Market Analysis and Funding Sources
There is no active fundraising going on at this time, according to subcommittee facilitator Brett Anderson, but initial studies have been conducted to see how much money could be raised if fundraising were to commence.
The subcommittee estimates that it could raise between $45 million and $220 million from private donations, between $3.5 million and $4.9 million in corporate naming rights, between $7.2 million and $12.4 million in premium seating revenue, and between $443,000 and $759,000 in revenues from other uses of the stadium.
In total, the amount that could be raised could fall between $212 and $490 million, according to the findings. The low estimates are conservative numbers, according to Anderson, but even with low numbers, it is feasible to finance the stadium with the four revenue sources identified.

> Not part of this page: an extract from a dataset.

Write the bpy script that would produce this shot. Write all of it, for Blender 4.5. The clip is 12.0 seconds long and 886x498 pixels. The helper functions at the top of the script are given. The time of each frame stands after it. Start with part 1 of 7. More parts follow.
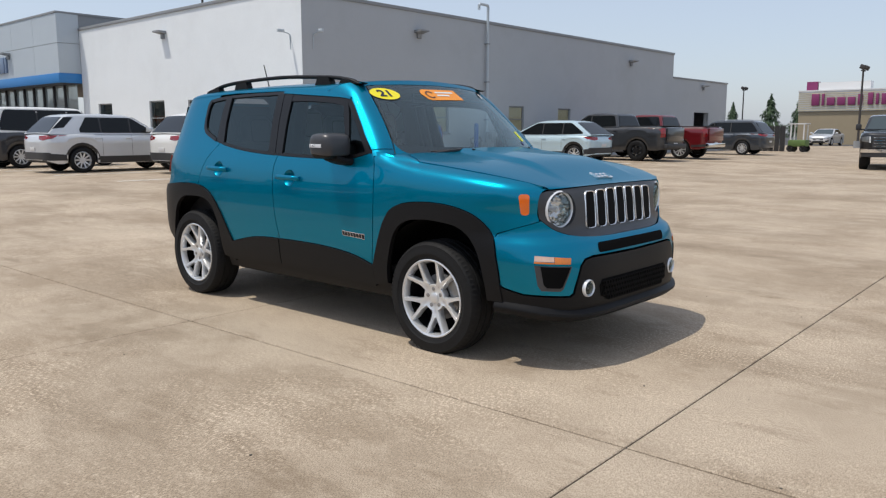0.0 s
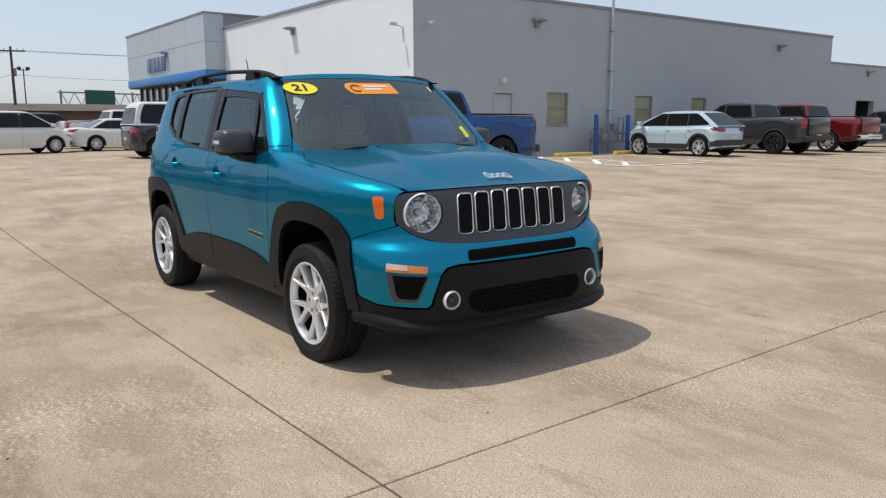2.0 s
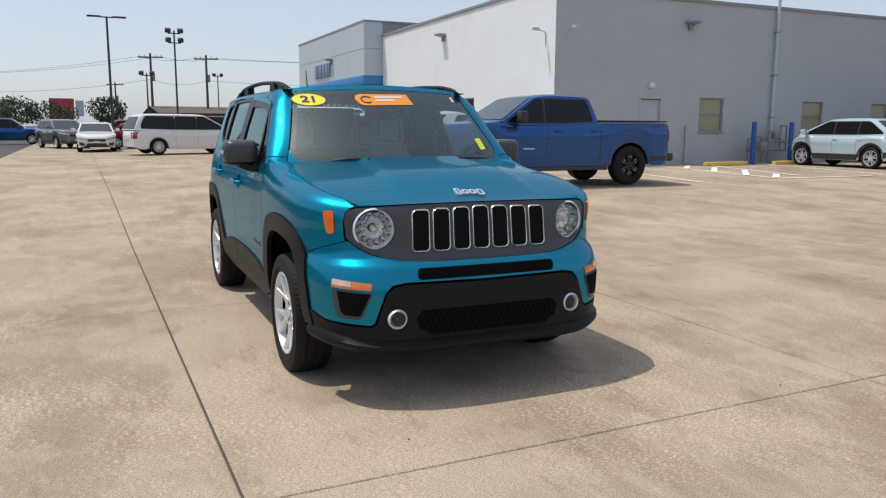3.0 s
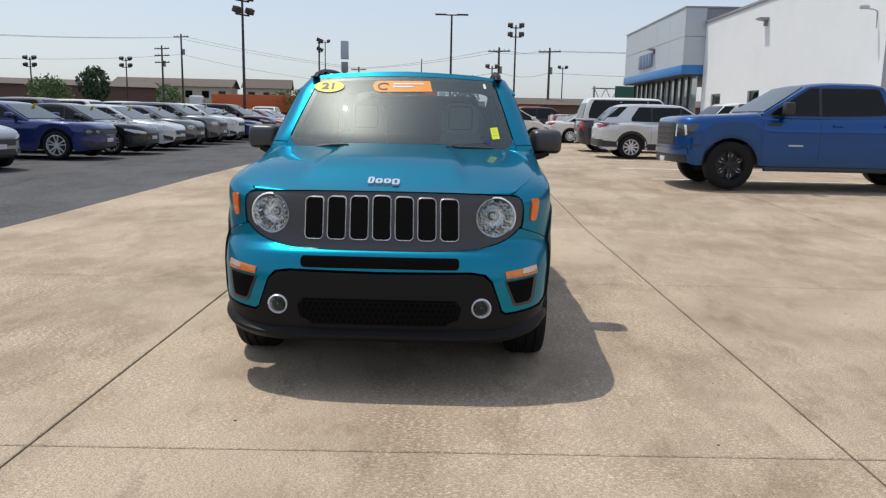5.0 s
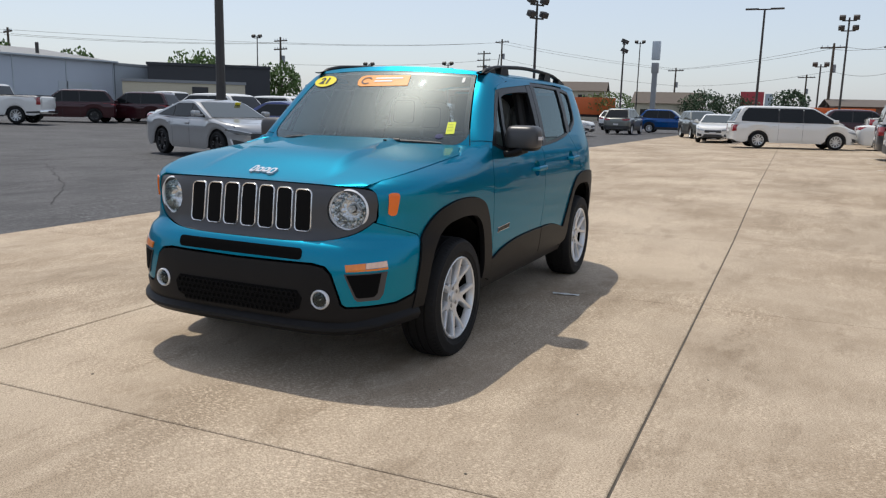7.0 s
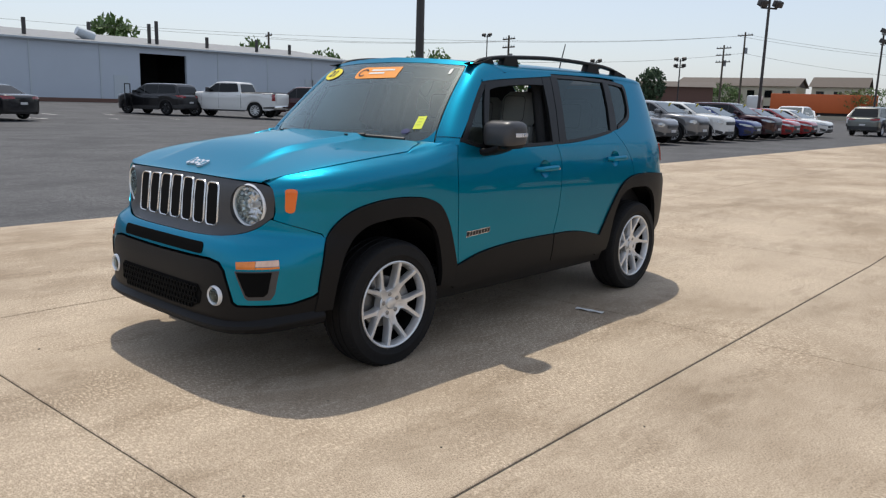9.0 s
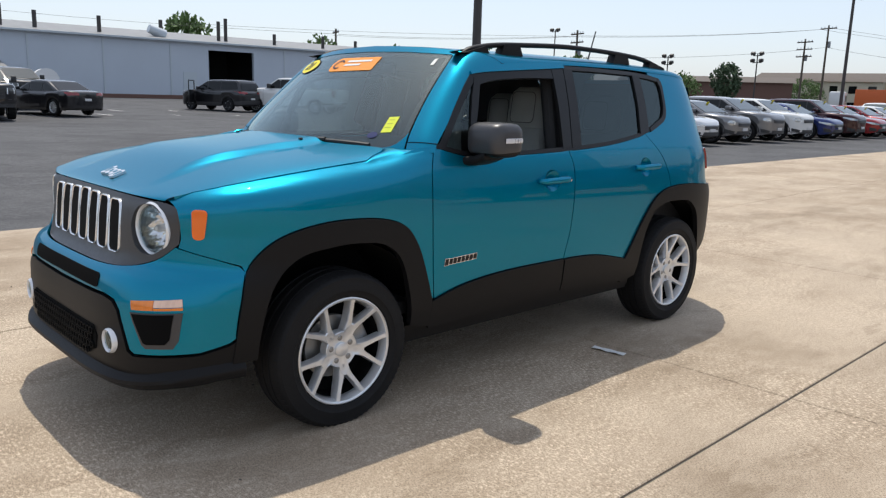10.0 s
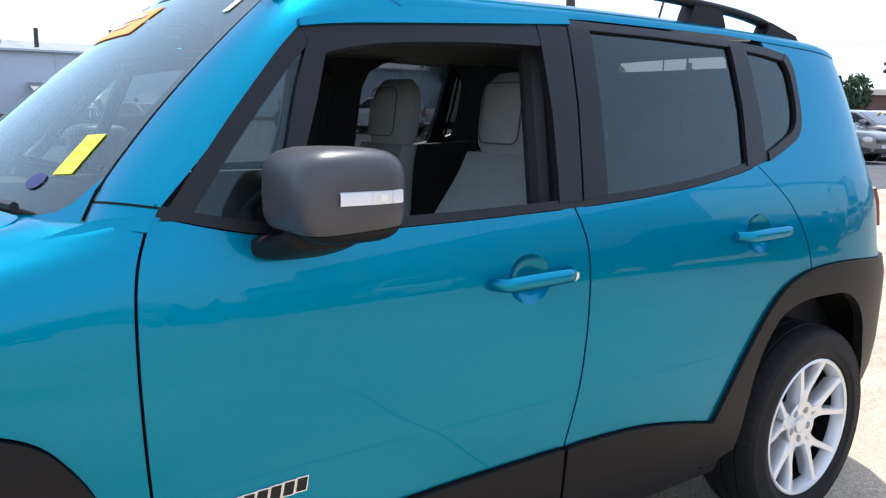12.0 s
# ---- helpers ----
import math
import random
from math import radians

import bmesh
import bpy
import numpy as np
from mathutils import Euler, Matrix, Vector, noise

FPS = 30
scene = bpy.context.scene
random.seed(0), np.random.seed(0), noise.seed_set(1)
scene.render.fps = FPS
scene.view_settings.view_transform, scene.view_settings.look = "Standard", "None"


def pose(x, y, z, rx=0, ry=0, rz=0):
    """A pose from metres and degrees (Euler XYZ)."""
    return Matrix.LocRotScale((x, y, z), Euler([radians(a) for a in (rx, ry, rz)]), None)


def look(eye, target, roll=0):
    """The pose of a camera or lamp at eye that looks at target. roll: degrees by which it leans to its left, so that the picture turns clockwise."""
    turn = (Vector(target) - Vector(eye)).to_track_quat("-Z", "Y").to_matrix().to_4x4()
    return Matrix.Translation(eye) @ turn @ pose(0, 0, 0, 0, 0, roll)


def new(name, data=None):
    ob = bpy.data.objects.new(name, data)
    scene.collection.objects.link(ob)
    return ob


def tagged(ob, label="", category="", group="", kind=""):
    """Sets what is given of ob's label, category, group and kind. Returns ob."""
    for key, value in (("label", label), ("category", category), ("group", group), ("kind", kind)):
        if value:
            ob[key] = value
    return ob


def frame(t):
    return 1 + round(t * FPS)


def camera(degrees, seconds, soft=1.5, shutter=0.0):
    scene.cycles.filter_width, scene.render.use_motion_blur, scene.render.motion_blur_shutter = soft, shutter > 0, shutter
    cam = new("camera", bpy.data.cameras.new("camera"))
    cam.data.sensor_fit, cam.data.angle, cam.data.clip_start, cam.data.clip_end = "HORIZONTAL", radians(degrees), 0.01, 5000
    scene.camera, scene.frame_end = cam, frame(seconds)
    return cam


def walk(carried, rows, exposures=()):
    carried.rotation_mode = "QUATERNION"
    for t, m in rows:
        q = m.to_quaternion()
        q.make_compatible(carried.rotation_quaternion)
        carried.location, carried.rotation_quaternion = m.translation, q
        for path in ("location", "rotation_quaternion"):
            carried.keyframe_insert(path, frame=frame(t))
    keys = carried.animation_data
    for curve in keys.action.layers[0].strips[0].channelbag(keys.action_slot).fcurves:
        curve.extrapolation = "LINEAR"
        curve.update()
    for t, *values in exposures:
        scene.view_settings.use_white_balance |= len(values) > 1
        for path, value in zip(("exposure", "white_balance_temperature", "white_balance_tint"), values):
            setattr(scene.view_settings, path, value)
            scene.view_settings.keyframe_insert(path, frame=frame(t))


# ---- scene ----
cam = camera(59.7, 12.0, soft=1.25)
PATH = [
    (0, (4.289, -4.128, 1.287), (2.973, -2.652, 0.988), 0.0),
    (0.5, (4.387, -4.011, 1.291), (3.041, -2.565, 0.979), -0.2),
    (1, (4.645, -3.694, 1.313), (3.243, -2.304, 0.993), -0.3),
    (1.5, (4.836, -3.252, 1.312), (3.354, -1.949, 0.989), -0.3),
    (2, (5.109, -2.783, 1.313), (3.527, -1.602, 0.992), -0.2),
    (2.5, (5.37, -2.313, 1.338), (3.677, -1.298, 1.021), -0.0),
    (3, (5.54, -1.8, 1.365), (3.74, -0.988, 1.054), 0.3),
    (3.2, (5.637, -1.602, 1.359), (3.8, -0.876, 1.046), 0.5),
    (4.8, (5.78, 0.175, 1.377), (3.81, 0.215, 1.039), 1.1),
    (5, (5.771, 0.383, 1.365), (3.801, 0.341, 1.023), 1.1),
    (5.5, (5.666, 0.939, 1.387), (3.712, 0.697, 1.033), 1.2),
    (6, (5.58, 1.506, 1.387), (3.663, 1.062, 1.028), 1.3),
    (6.5, (5.39, 2.03, 1.379), (3.529, 1.393, 1.02), 1.6),
    (7, (5.183, 2.551, 1.363), (3.394, 1.731, 1.009), 1.5),
    (8.8, (4.214, 3.666, 1.384), (2.718, 2.391, 1.014), 1.8),
    (9, (4.053, 3.666, 1.38), (2.588, 2.358, 1.004), 1.7),
    (9.5, (3.619, 3.586, 1.38), (2.219, 2.21, 0.993), 1.7),
    (10, (3.129, 3.414, 1.396), (1.786, 1.984, 1.006), 1.7),
    (10.5, (2.623, 3.102, 1.397), (1.318, 1.637, 1.01), 1.7),
    (11, (2.088, 2.816, 1.379), (0.825, 1.31, 1.007), 1.5),
    (11.5, (1.591, 2.462, 1.354), (0.368, 0.92, 0.999), 1.2),
    (12, (1.112, 2.141, 1.342), (-0.024, 0.532, 0.994), 0.9),
]
walk(cam, [(t, look(eye, target, roll)) for t, eye, target, roll in PATH],
     exposures=[(0.0, 0.0, 6370, 10), (2.5, 0.0, 6470, 10), (7.0, 0.0, 6500, 10), (9.5, 0.12, 6500, 10), (10.5, 0.42, 6280, 10), (11.0, 0.64, 6100, 10), (11.5, 0.88, 5990, 10),
                (12.0, 1.10, 5950, 10)])

# ---- daylight: high hazy noon sun ----
SUN = Vector((-0.235, -0.362, 1.0)).normalized()
world = bpy.data.worlds.new("sky")
scene.world = world
world.use_nodes = True
wn = world.node_tree
sky = wn.nodes.new("ShaderNodeTexSky")
sky.sky_type, sky.sun_disc = "NISHITA", False
sky.sun_elevation, sky.sun_rotation = math.asin(SUN.z), math.atan2(SUN.x, SUN.y)
sky.air_density, sky.dust_density, sky.ozone_density, sky.altitude = 1.0, 1.7, 1.7, 150
wn.nodes["Background"].inputs[1].default_value = 0.165
haze = wn.nodes.new("ShaderNodeMix")  # even white summer haze over the clear sky
haze.data_type = "RGBA"
haze.inputs["Factor"].default_value = 0.60
haze.inputs["B"].default_value = (3.68, 3.95, 4.45, 1)
wn.links.new(sky.outputs[0], haze.inputs["A"])
wn.links.new(haze.outputs["Result"], wn.nodes["Background"].inputs[0])
sun_data = bpy.data.lights.new("sun", "SUN")
sun_data.energy, sun_data.angle, sun_data.color = 2.95, radians(0.6), (1.0, 0.93, 0.81)
sun_lamp = new("sun", sun_data)
sun_lamp.matrix_world = look(SUN * 100, (0, 0, 0))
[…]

Other uses for the stadium could top 200 per year and would include smaller gatherings such as meetings, proms and wedding receptions.
Alumni, Campus and Public Engagement
The debate on the stadium remains polarized, according to Martin Carcasson at the CSU Center for Public Deliberation, and it is difficult to evaluate the arguments.
CSU students appear to be frustrated by the process, according to outgoing Associated Students of CSU President Eric Berlinberg, and surveys were distributed to further engage students.
Many students were grateful to be presented with the facts, but the student body was mostly split on the issue, he said.
Surveys sent to alumni have also come back with mixed results, and only about 10 percent of those sent out have been returned, so it is hard to gauge the sentiment of the alumni community, Carcasson said.
Location and campus impacts are some of the biggest issues with the potential project, as well as uncertainty about what might be done with Hughes Stadium.
Subcommittee members encouraged the members of different groups, like pro-stadium Be Bold, and stadium opposition group Save Our Stadium, Hughes, to do research to back up their arguments.
This subcommittee will also begin work on the issue of traffic and parking moving forward.
The idea of backing up findings with more facts and research was echoed by those in the crowd, including Colorado Rep. John Kefalas, who attending the meeting. It is “critical” that whatever recommendations the committee may make are backed up by facts, Kefalas said.
Kefalas represents District 52, which encompasses the eastern half of Fort Collins. He is also a CSU alum.
“I haven’t taken a position,” Kefalas said, “but I do have concerns and skepticism. There needs to be clear evidence that whatever is ultimately recommended is the right choice.”
Many members of Save Our Stadium, Hughes attended the meeting, including Bob Vangermeersch, who said that the opposition group would continue to work over the summer on ideas for repurposing Hughes and on putting together events of their own to raise awareness of their concerns.
The group is circulating petitions that have between 5,000 and 6,000 signatures, he said.
“This is the nicest stadium we don’t need,” Vangermeersch said. “The question is, ‘Where can we cram it into the present campus?'”
The committee as a whole is expected to make a final report to Frank in mid-August, according to Parsons. Any decision made by Frank must also be approved by the CSU Board of Governors.